Why we say Yes, when we mean No. Friendship edition.


  1. This post made me smile and nod in agreement- I don’t eat lunch either. Lunch is like the bane of my existence. I may eat something resembling part of a lunch around 2-3p but I would rather just graze at work all day. I joke about this with my friend who is always “lunching”. The thought of going somewhere and having a whole “thing” surrounding lunch doesn’t sound appetizing in the least.

    I could sit at Starbucks for an hour just chatting in a lunch typical hour but it really needs to be that casual for me to look forward to it.

    I think though, what you start to realize is that you don’t have to lunch or dinner to have friends enough that someone will wave you over at a school event or ask your kid for a play date. Or realize that the kind of people who would leave your kid(s) out because you’re not close are not the kind of people you want your kid(s) hanging with anyway.

    I’ve never had a clique and thought at different times that it would be nice to have a set group. But then in talking to my friend who has like two main groups that she’s really close with, that would never work for me. It sounds like a lot of obligation to me, where it’s fun for her.

    I prefer to have different friends for different things, none of them really friends with any of my other friends. There’s no drama, no fb pictures of being left out of the group. Because people never really leave fourth grade. In a group there is inevitably people talking about someone in the group- that’s just how women bond. Someone always feels insecure or left out. It’s just the nature of a clique.

    Do I sometimes feel like a clique would be easier- sure. It would be “guaranteed friends” – except that it really isn’t. Because like you said, there seems to always be a level of insecurity. There always seems to be a perceived leader in the group and the obvious insecure ones who feel the need to please or be close to the leader.

  2. I completely get this. When my daughter started school, I made a point of going to every event and saying yes to every invitation for drinks, etc. with other moms. It worked really well, and I formed an incredible bond with 12 amazing ladies. We go out for drinks every month, and I love having them in my life. Two years later, my son is about to start school. The idea of getting to know a new crop of parents and doing this all over again is daunting. I just don’t know if I have it in me. But, it doesn’t seem fair that I would have these friendships that lead to play dates and other fun invitations for my daughter and then not do the same for my son. I’m not sure how I will find the balance here. Maybe I should have been a little less social the first time around!

  3. I feel this way about all meals. I am athletic and would prefer to skip dinner and go for a hike, then maybe ice cream or coffee afterwards. Outside, to people watch and chat.

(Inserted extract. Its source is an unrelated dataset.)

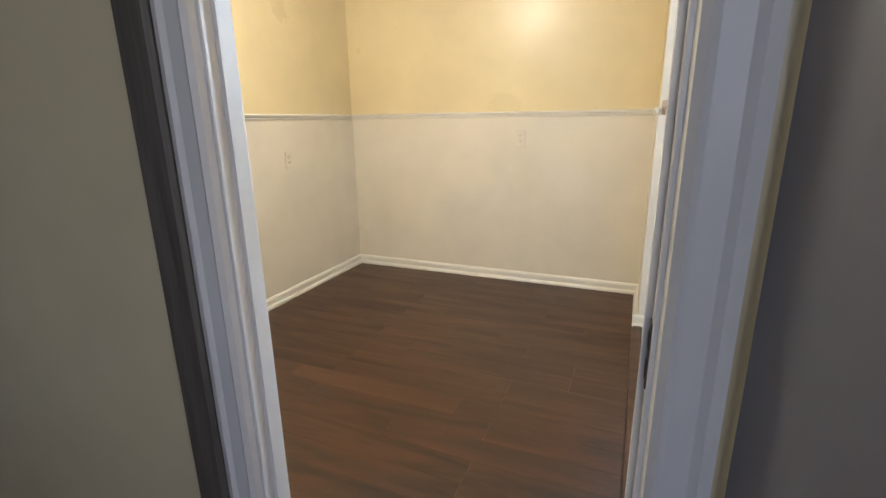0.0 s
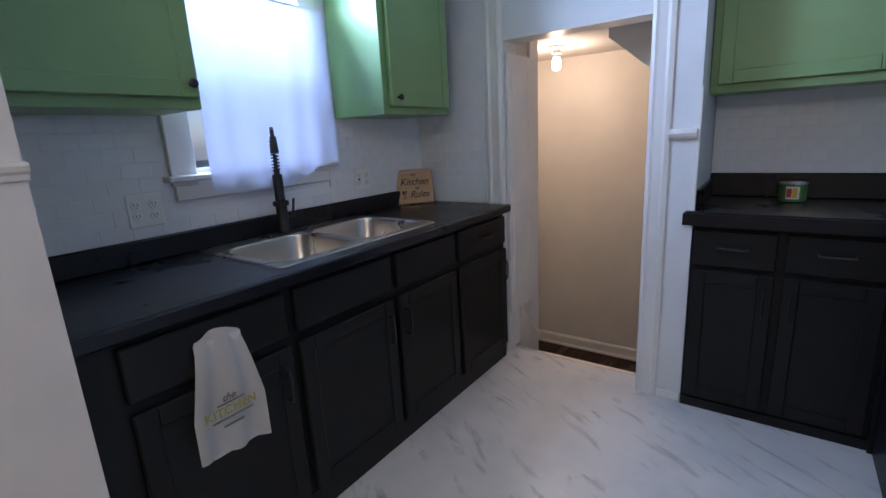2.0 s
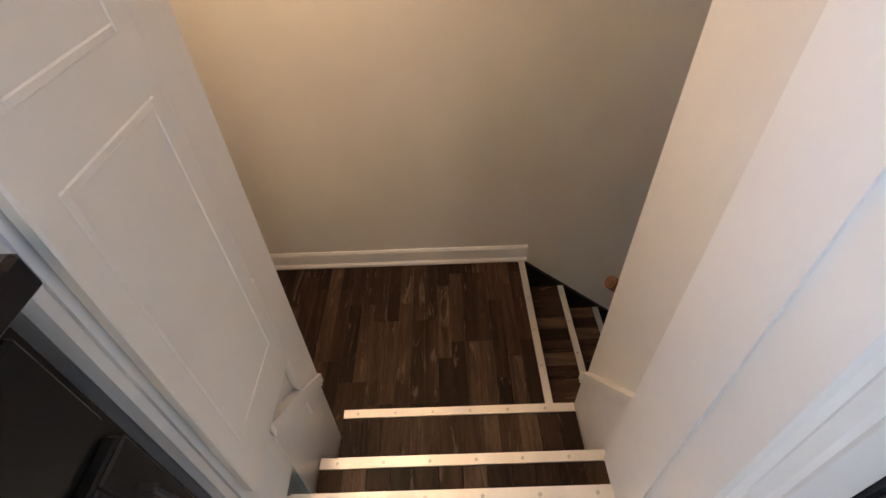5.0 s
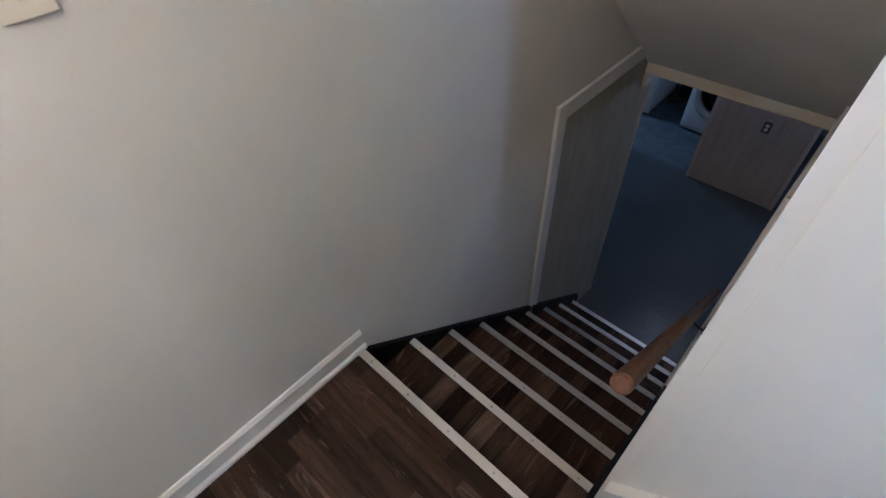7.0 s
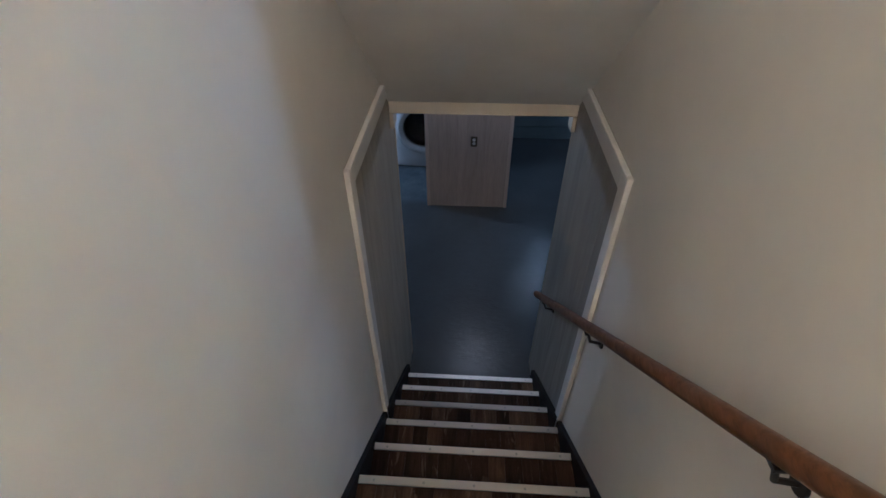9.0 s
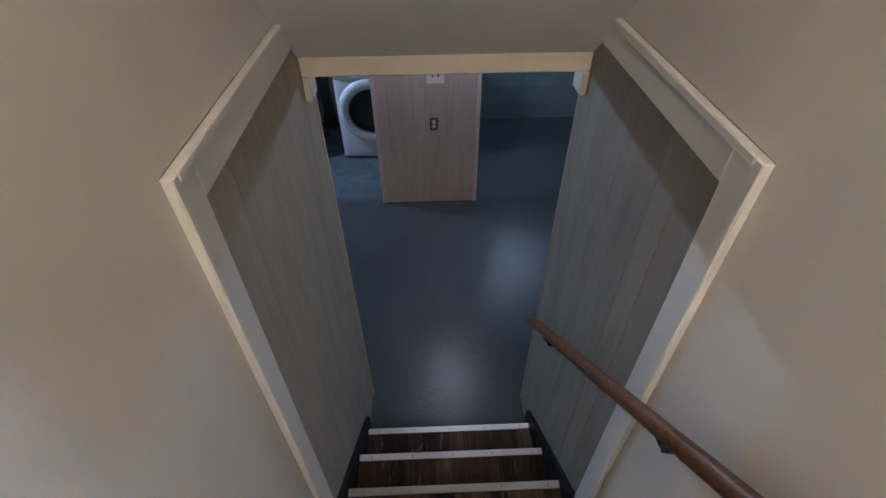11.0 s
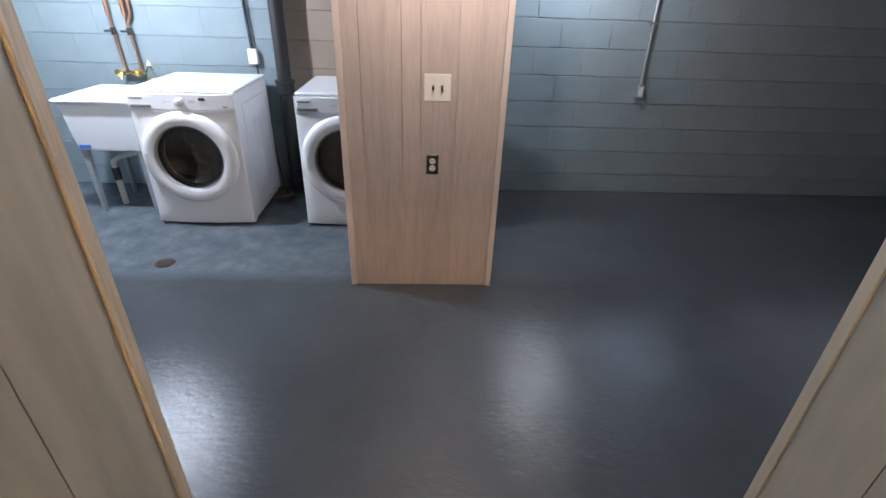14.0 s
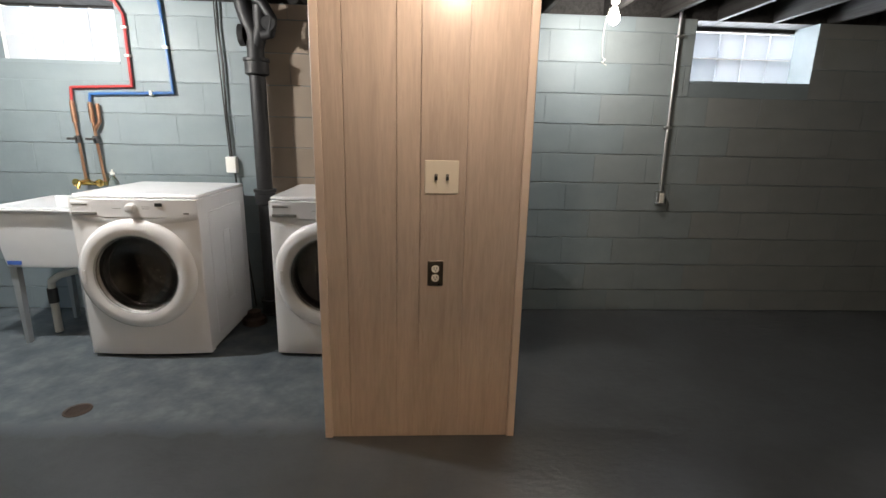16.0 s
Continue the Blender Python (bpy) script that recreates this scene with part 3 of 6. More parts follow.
# cellar stair opening
bm = boxes((2.752, 2.90, 2.80, 2.822, 0, 1.79), (2.752, 2.90, 2.022, 2.045, 0, 1.79), (2.752, 2.90, 2.045, 2.80, 1.775, 1.79))
structure("door_frame_2", bm, M_TRIM, "white painted lining of the cellar stair opening", "door frame")
bm = moulding([(2.75 - v, 2.806 + u * 1.35) for u, v in CASING], "z", 0, CEIL)
moulding([(2.665 - v * 0.55, 2.040 - u * 1.25) for u, v in CASING], "z", 0, CEIL, bm)
bx(bm, 2.665, 2.752, 1.951, 2.04, 0, CEIL)
structure("door_casing_2", bm, M_TRIM, "white moulded casing of the cellar stair opening", "trim")
structure("baseboard_pier", boxes((2.657, 2.665, 1.838, 1.945, 0, 0.045, 0.003), (2.735, 2.75, 2.80, 2.86, 0, 0.06, 0.003)), M_TRIM, "low white baseboard beside the stair opening", "baseboard")
bm = moulding([(2.665 - v * 1.2, 1.235 + u) for u, v in ((0, 0), (0.004, 0.018), (0.014, 0.028), (0.026, 0.032), (0.040, 0.026), (0.046, 0))], "y", 1.838, 1.948)
structure("rail_remnant", bm, M_TRIM, "short white end of a moulded chair rail on the pier", "trim")
structure("corner_strip", boxes((2.657, 2.667, 1.828, 1.842, 0.93, 1.45, 0.002)), M_TRIM, "narrow white strip at the corner of the pier", "trim")

# ---- structure: stair ----
XL, XR = 4.185, 3.275
LAND, R, G = -0.6, 0.2, 0.2305
Y0 = 2.005
FLOOR_B = -2.4
structure("wall_stair_east", boxes((XL, 4.30, 0.82, 3.50, FLOOR_B, 2.0), (XL, 4.30, -0.10, 0.82, -0.155, 2.0)), M_STAIR_WALL, "pale beige painted stair wall")
structure("wall_stair_west", boxes((3.17, XR, 0.82, 1.835, FLOOR_B, 2.0), (3.17, XR, -0.10, 0.82, -0.155, 2.0), (3.25, XR, 1.835, 1.95, FLOOR_B, 2.0)),
          M_STAIR_WALL, "pale beige painted stair wall beside the handrail")
structure("wall_landing_north", boxes((3.05, 3.30, 3.37, 3.50, LAND, 2.0), (4.085, XL, 3.37, 3.50, LAND, 2.0), (3.30, 4.085, 3.37, 3.50, 1.46, 2.0)),
          M_STAIR_WALL, "pale beige wall round the back door")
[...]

But ALL of my friends want to eat and drink. And don’t get me wrong, I LOVE wine, but not every single night. It’s rude now to want to pay for your own bill (and I wouldn’t want to me that person anyway, for the most part) but if I do go out, I want to nibble on an app and have one good glass of wine, while they plow through 3 courses and 2 bottles. The check comes, and I may as well have gorged myself because I am paying for at least a 3rd of it.

  4. I love this kind of personal essay post — it reminds me of stuff you used to write when I started reading your blog 10 years ago! I say yes too much but (I think) it’s mostly because I really enjoy being social and laughing with my friends over wine. (My friend dates are mostly not during the middle of the day:) )

    I also wanted to say thanks for the post about your teacher. I am a former teacher now school administrator and teacher of ed leadership, and I find it disgusting when those in leadership positions try to squelch teacher’s creativity and strong relationships with students. A hug and a pat on the back — really??? Kudos to you for publicly support those who gave so much to you.

    1. Author

      Thanks Leah. Because I’m in a great routine right now, making writing a priority again, I anticipate a lot more personal posts to come. This type of introspective writing helps me stay in that space when I’m writing the next memoir (which is what I’m working on now).